Repeat, exactly and completely, the material that follows. Omit the pictures.

▶

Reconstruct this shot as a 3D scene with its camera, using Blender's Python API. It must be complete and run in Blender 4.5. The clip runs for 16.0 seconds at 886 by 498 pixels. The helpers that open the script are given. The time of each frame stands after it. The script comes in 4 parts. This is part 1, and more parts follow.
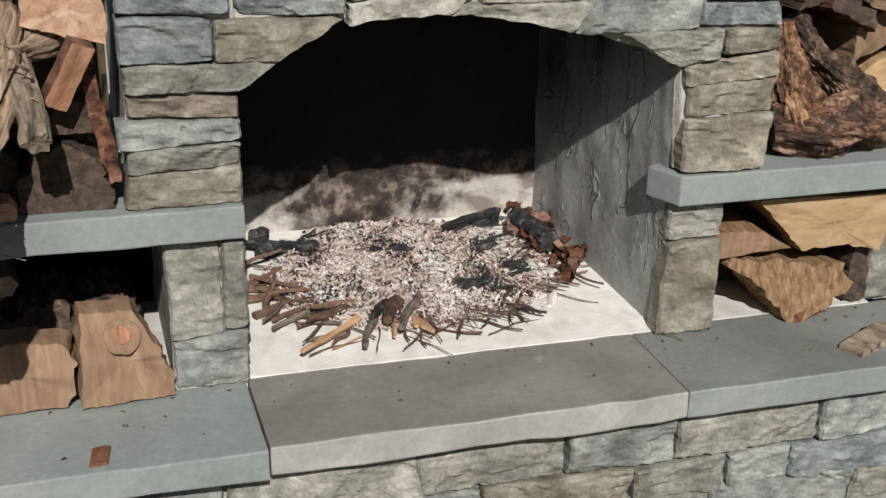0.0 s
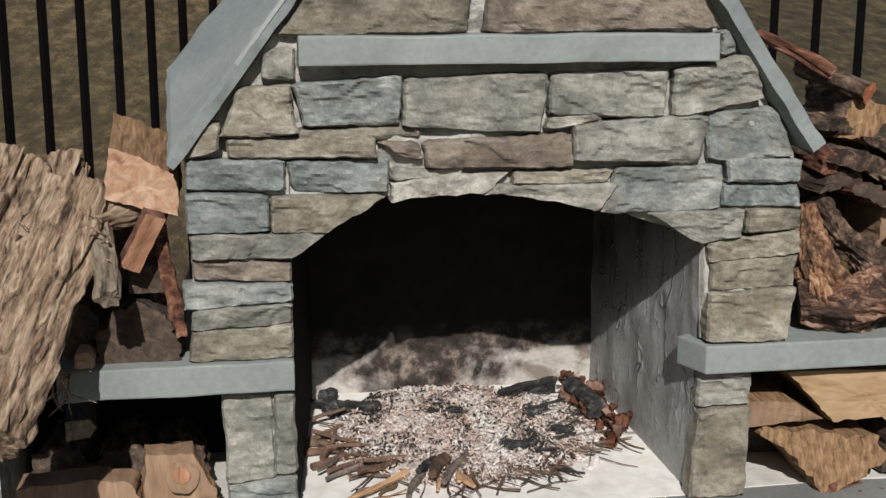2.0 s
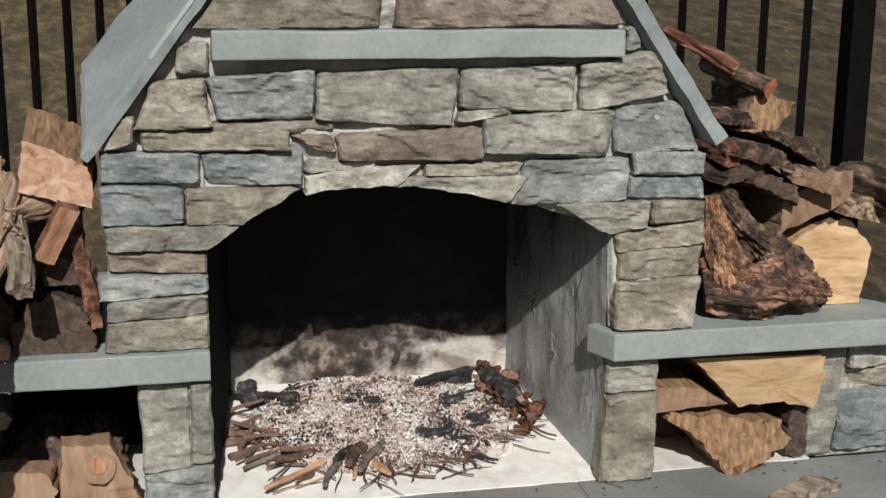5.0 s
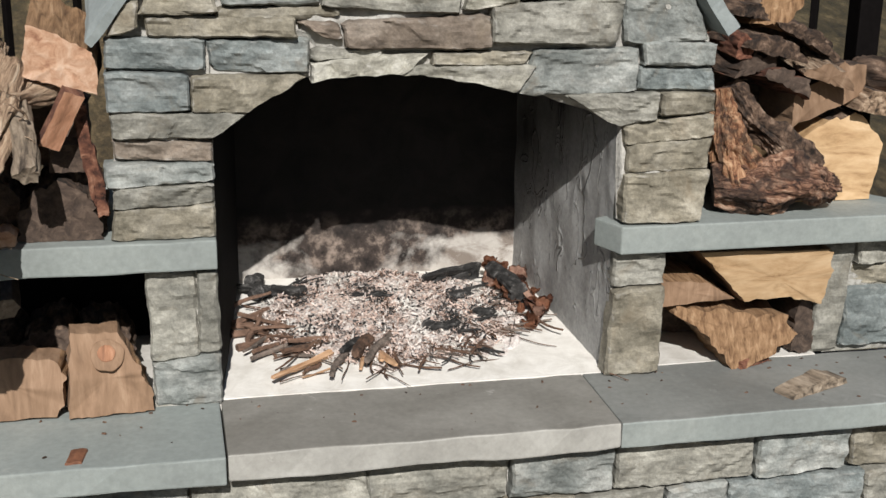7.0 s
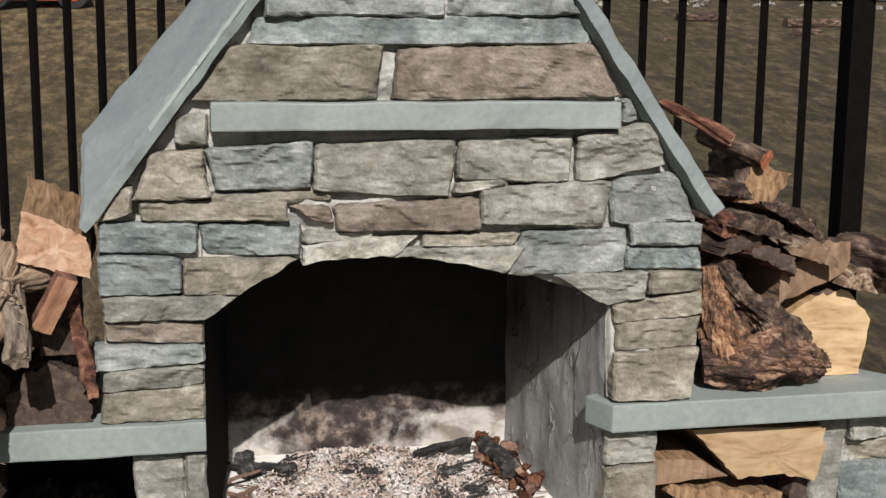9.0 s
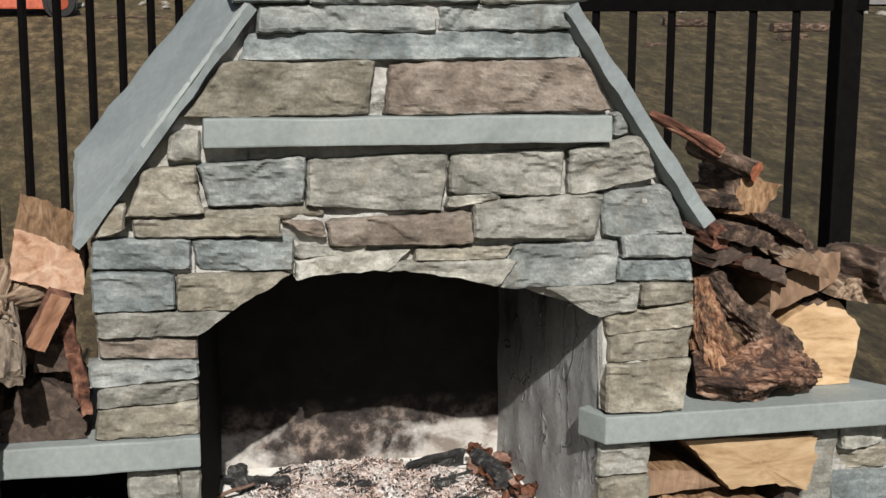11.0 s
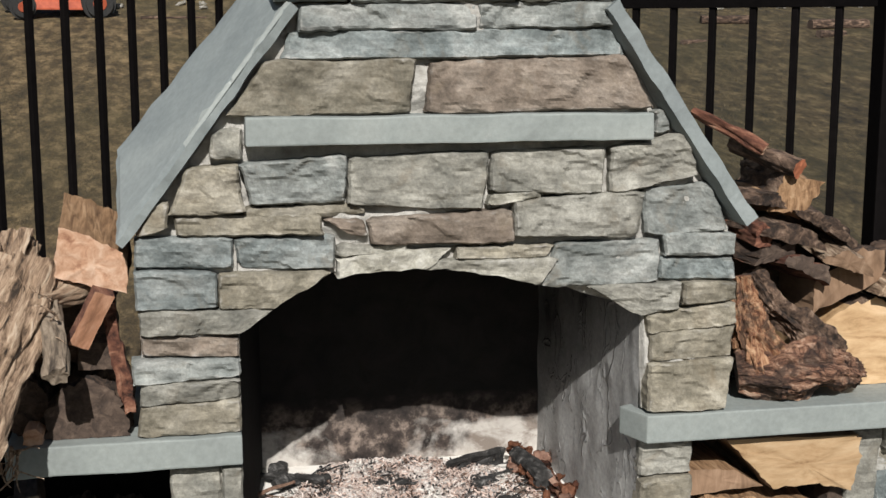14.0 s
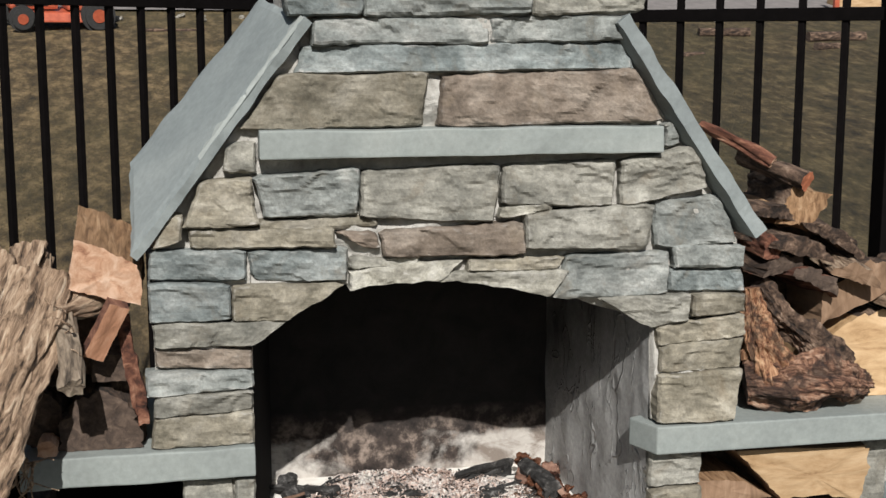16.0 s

◀

Final answer –
Reconstruct this shot as a 3D scene with its camera, using Blender's Python API. It must be complete and run in Blender 4.5. The clip runs for 16.0 seconds at 886 by 498 pixels. The helpers that open the script are given. The time of each frame stands after it. The script comes in 4 parts. This is part 1, and more parts follow.
0.0 s
2.0 s
5.0 s
7.0 s
9.0 s
11.0 s
14.0 s
16.0 s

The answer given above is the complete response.